→ **Exercise**:
Write the material out again in full, word for word. Do not include the pictures.

→ **Data block**:
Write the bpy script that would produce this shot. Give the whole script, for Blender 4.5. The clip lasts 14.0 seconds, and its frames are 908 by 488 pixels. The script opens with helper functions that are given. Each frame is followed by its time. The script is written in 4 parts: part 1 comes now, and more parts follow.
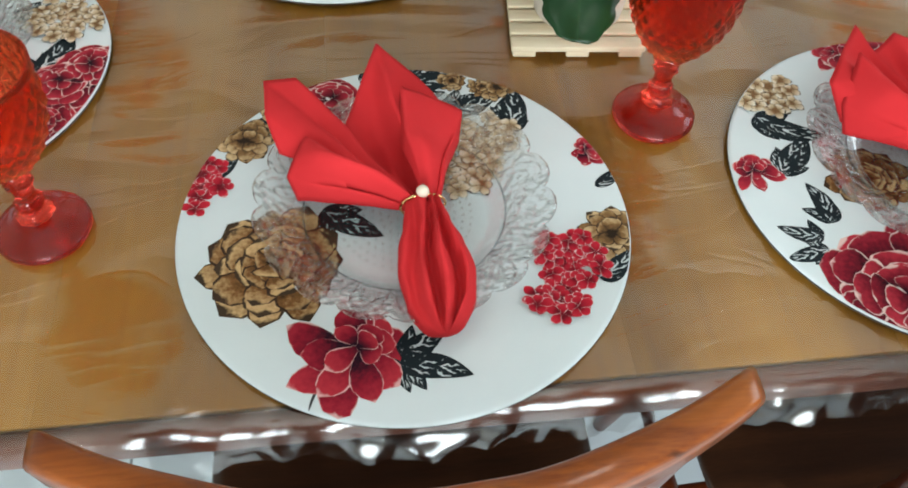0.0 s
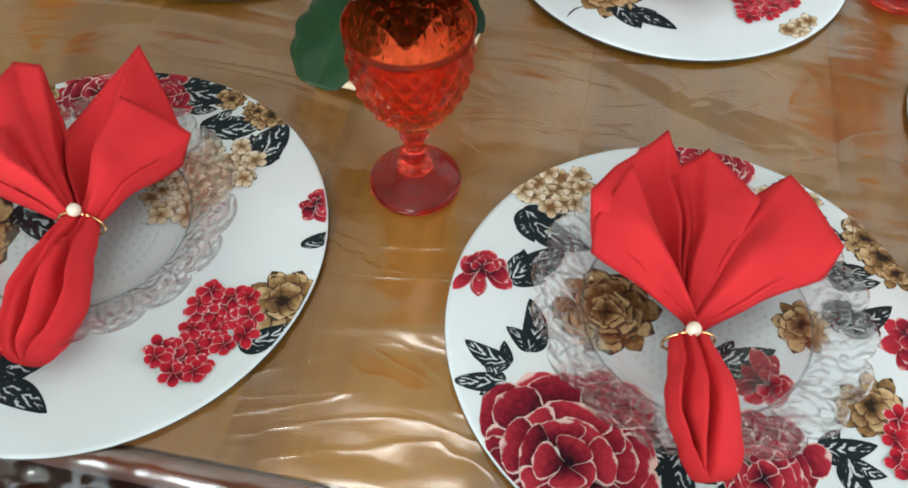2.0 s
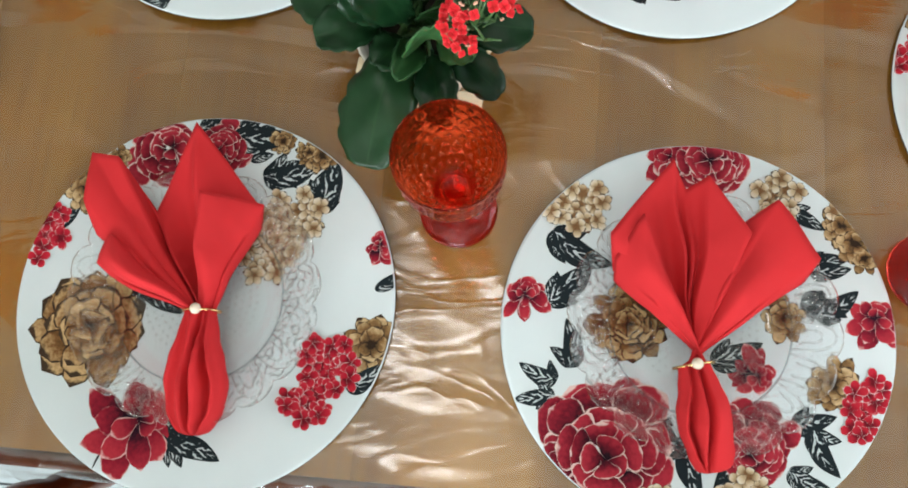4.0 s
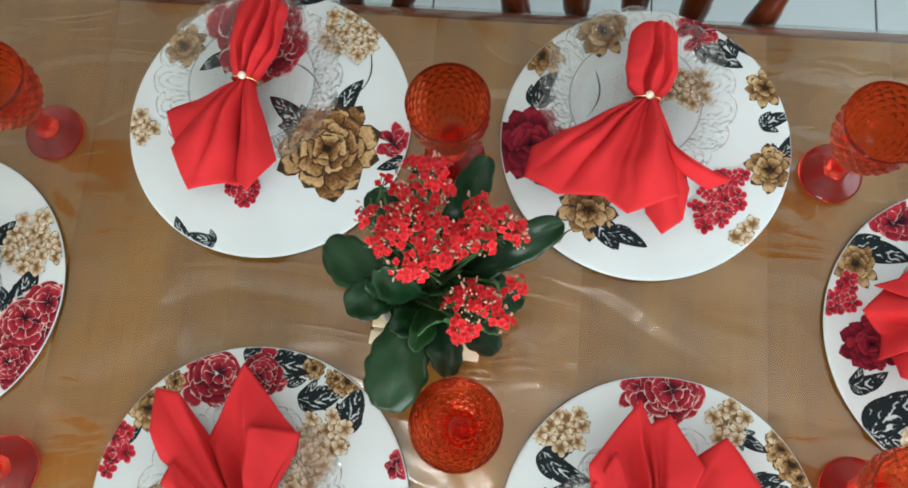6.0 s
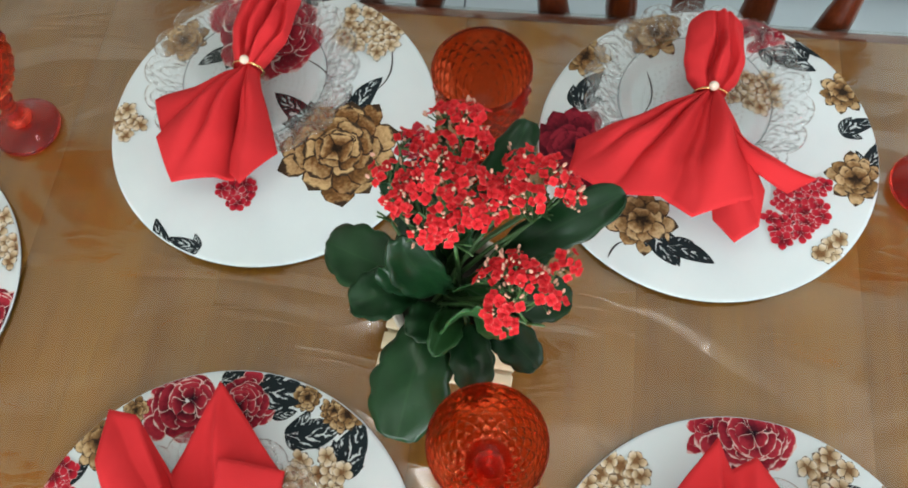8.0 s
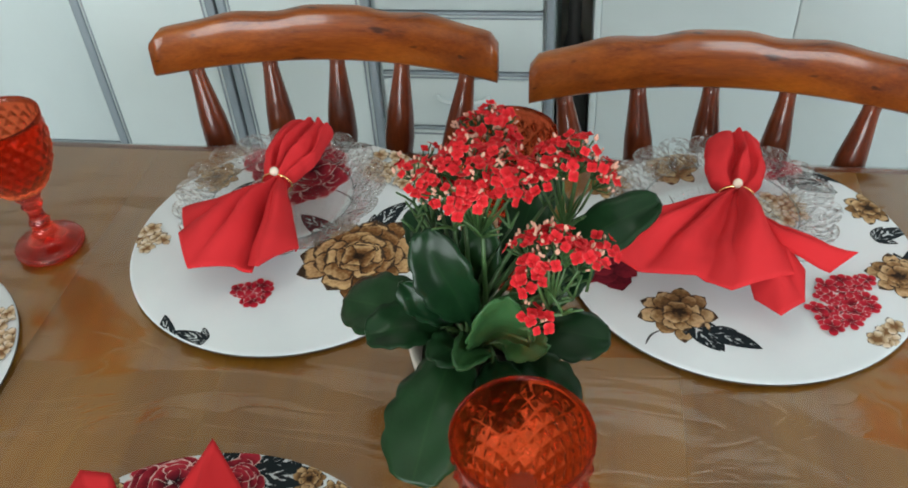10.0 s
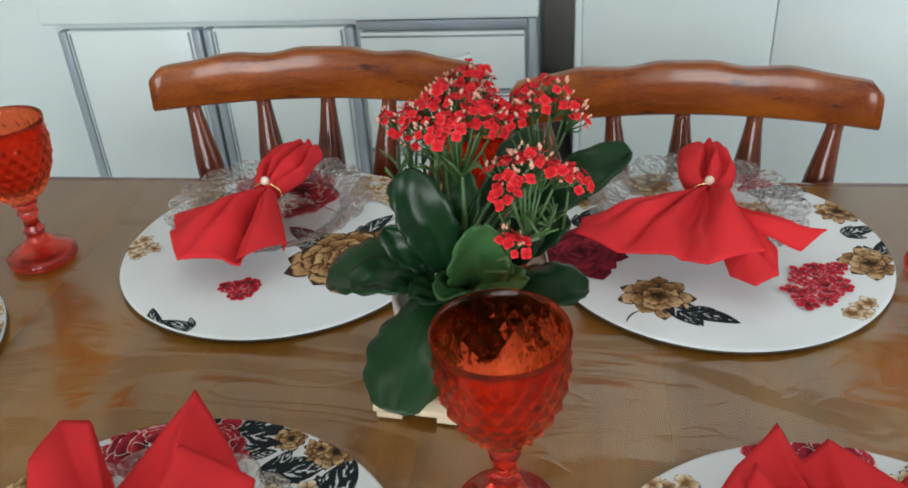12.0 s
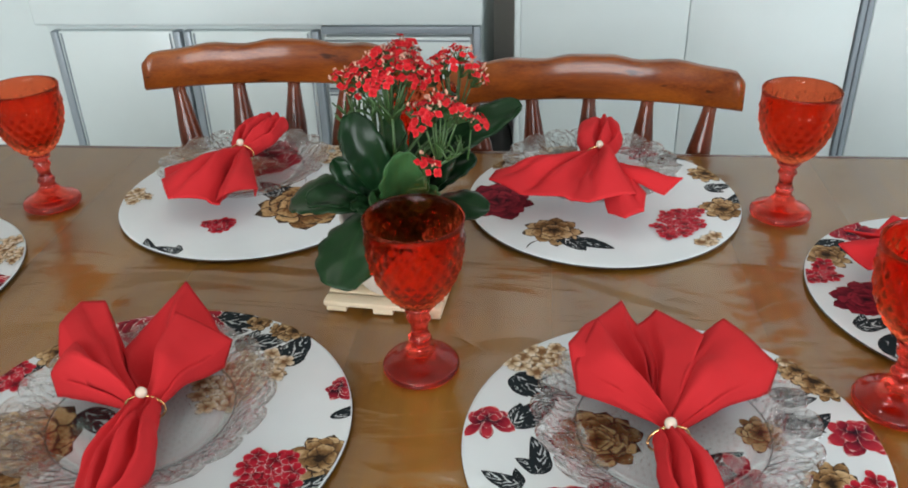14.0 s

→ **Solution to the problem**:
Write the bpy script that would produce this shot. Give the whole script, for Blender 4.5. The clip lasts 14.0 seconds, and its frames are 908 by 488 pixels. The script opens with helper functions that are given. Each frame is followed by its time. The script is written in 4 parts: part 1 comes now, and more parts follow.
0.0 s
2.0 s
4.0 s
6.0 s
8.0 s
10.0 s
12.0 s
14.0 s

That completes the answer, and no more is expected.